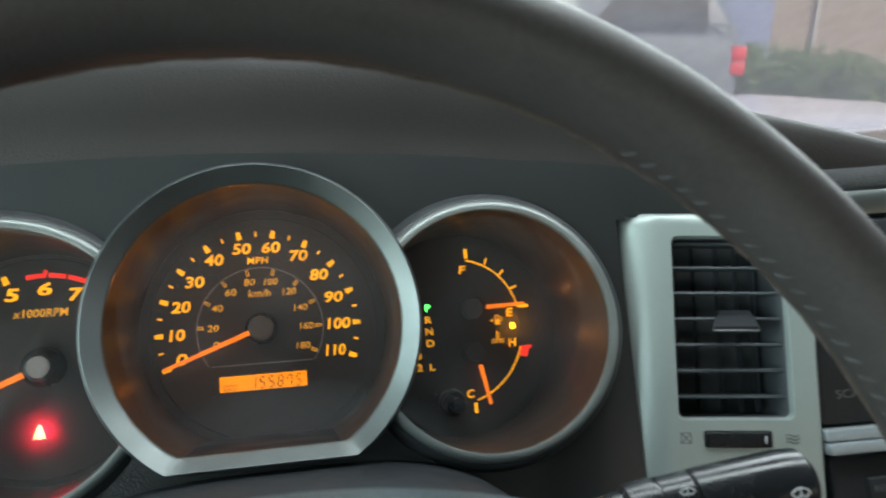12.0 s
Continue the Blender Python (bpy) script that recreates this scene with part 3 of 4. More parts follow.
# unseen amber points added inside the tubes for the dials' backlight spill
for nm, co, watts in (("speedometer_spill", (2.6, -3.0, 3.0), 0.0032), ("speedometer_spill", (-0.6, -3.0, 3.9), 0.0035), ("speedometer_spill", (-3.4, -3.0, 1.8), 0.0035), ("speedometer_spill", (-2.8, -3.0, -2.0), 0.0025),
                      ("tachometer_spill", (-9.2, -3.2, 2.4), 0.0007), ("fuel_gauge_spill", (14.8, -1.3, 0.5), 0.0007), ("fuel_gauge_spill", (14.8, -1.3, -1.3), 0.0007)):
    l = new(nm, bpy.data.lights.new(nm, "POINT"))
    l.data.energy, l.data.color, l.data.shadow_soft_size = watts, (1.0, 0.31, 0.06), 0.0
    l.matrix_world = CL @ Matrix.Translation(Vector(co) * 0.01)

# ---- steering wheel ----
wheel = thing("steering_wheel", "black leather steering wheel with a dished grained airbag cover", "steering wheel", CL @ pose(0.0106, -0.237, -0.1135, -2.35, 0, 2.4))
WX, WY, WZ, WR, WT = 0.0, 0.0, 0.0, 17.59, 1.27
INTO_WHEEL = pose(1.06, -23.7, -11.35, -2.35, 0, 2.4).inverted()
AX = 1.0


def rim():
    rows = []
    for i in range(160):
        a = 2 * math.pi * i / 160
        c, s = math.cos(a), math.sin(a)
        rows.append([(WX + (WR + WT * math.cos(b)) * c, WY + 1.15 * WT * math.sin(b), WZ + (WR + WT * math.cos(b)) * s)
                     for b in (2 * math.pi * k / 28 for k in range(28))])
    return loops(rows, closed_rows=True)


part("rim", rim(), M_LEATHER, wheel, "worn black leather rim")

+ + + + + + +

Instructions for the task: Pull out the lines above in which the word "that" appears.

Solved exercise:
Continue the Blender Python (bpy) script that recreates this scene with part 3 of 4. More parts follow.